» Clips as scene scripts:
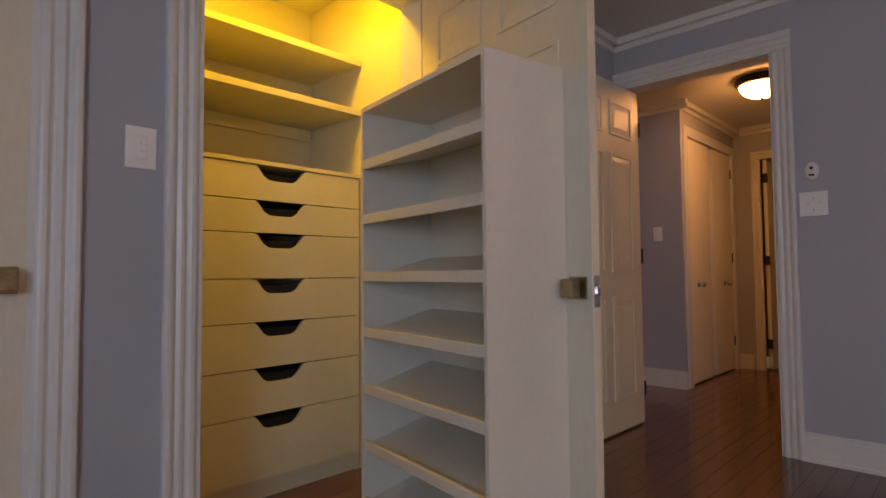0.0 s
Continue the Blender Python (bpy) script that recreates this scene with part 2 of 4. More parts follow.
setting("wall_doors", boxes((XA, XB, -2.35, BD0, 0, H_BED), (XA, XB, BD1, HD0, 0, H_BED), (XA, XB, HD1, 3.4, 0, H_BED),
                            (XA, XB, BD0, BD1, DOOR_Z, H_BED), (XA, XB, HD0, HD1, DOOR_Z, H_BED)),
        M["wall"], "lavender grey painted wall with two doorways", "wall")
setting("wall_closet", boxes((-2.2, -0.36, YB, YB + 0.12, 0, H_BED), (0.482, CL0, YB, YB + 0.12, 0, H_BED), (CL1, XA, YB, YB + 0.12, 0, H_BED),
                             (-0.36, 0.482, YB, YB + 0.12, DOOR_Z, H_BED), (CL0, CL1, YB, YB + 0.12, DOOR_Z, H_BED)),
        M["wall"], "lavender grey painted wall with closet doorways", "wall")
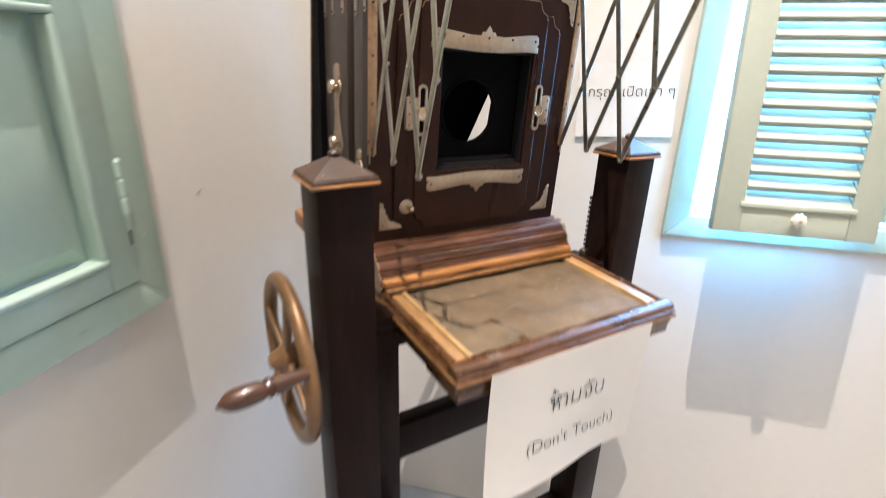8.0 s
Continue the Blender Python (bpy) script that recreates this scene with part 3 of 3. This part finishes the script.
part("focus_knob", lathe([(0.0045, 0), (0.004, 0.010), (0.009, 0.013), (0.0145, 0.015), (0.0145, 0.018), (0.011, 0.020), (0.0005, 0.0205)], aim((-0.195, 0.03, 1.095), (-1, 0.03, 1.095)), 24), "brass", body, "aged brass focusing knob")
# the rails on which the standards stand
for x0, x1, y1 in ((-0.208, -0.186, 0.29), (0.17, 0.19, 0.30)):
    part("base_rail", box(x0, x1, 0.05, y1, 1.026, 1.056, 0.005), "gold", body, "worn light wooden base rail")
part("rail_end", box(-0.209, -0.187, 0.285, 0.368, 0.994, 1.028, 0.006), "gold", body, "worn golden end of the base rail")

# ---- the lazy tongs of the lost lens hood ----
tongs = thing("lens_hood_frame", (0, -0.1, 1.21), "steel lazy-tong frame of a lens hood, pulled out, cloth missing", "hood frame")
YB = [-0.004, -0.069, -0.142]
ENDS = {}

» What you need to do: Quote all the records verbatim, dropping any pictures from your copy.

» Task solution:
0.0 s
Continue the Blender Python (bpy) script that recreates this scene with part 2 of 4. More parts follow.
setting("wall_doors", boxes((XA, XB, -2.35, BD0, 0, H_BED), (XA, XB, BD1, HD0, 0, H_BED), (XA, XB, HD1, 3.4, 0, H_BED),
                            (XA, XB, BD0, BD1, DOOR_Z, H_BED), (XA, XB, HD0, HD1, DOOR_Z, H_BED)),
        M["wall"], "lavender grey painted wall with two doorways", "wall")
setting("wall_closet", boxes((-2.2, -0.36, YB, YB + 0.12, 0, H_BED), (0.482, CL0, YB, YB + 0.12, 0, H_BED), (CL1, XA, YB, YB + 0.12, 0, H_BED),
                             (-0.36, 0.482, YB, YB + 0.12, DOOR_Z, H_BED), (CL0, CL1, YB, YB + 0.12, DOOR_Z, H_BED)),
        M["wall"], "lavender grey painted wall with closet doorways", "wall")
8.0 s
Continue the Blender Python (bpy) script that recreates this scene with part 3 of 3. This part finishes the script.
part("focus_knob", lathe([(0.0045, 0), (0.004, 0.010), (0.009, 0.013), (0.0145, 0.015), (0.0145, 0.018), (0.011, 0.020), (0.0005, 0.0205)], aim((-0.195, 0.03, 1.095), (-1, 0.03, 1.095)), 24), "brass", body, "aged brass focusing knob")
# the rails on which the standards stand
for x0, x1, y1 in ((-0.208, -0.186, 0.29), (0.17, 0.19, 0.30)):
    part("base_rail", box(x0, x1, 0.05, y1, 1.026, 1.056, 0.005), "gold", body, "worn light wooden base rail")
part("rail_end", box(-0.209, -0.187, 0.285, 0.368, 0.994, 1.028, 0.006), "gold", body, "worn golden end of the base rail")

# ---- the lazy tongs of the lost lens hood ----
tongs = thing("lens_hood_frame", (0, -0.1, 1.21), "steel lazy-tong frame of a lens hood, pulled out, cloth missing", "hood frame")
YB = [-0.004, -0.069, -0.142]
ENDS = {}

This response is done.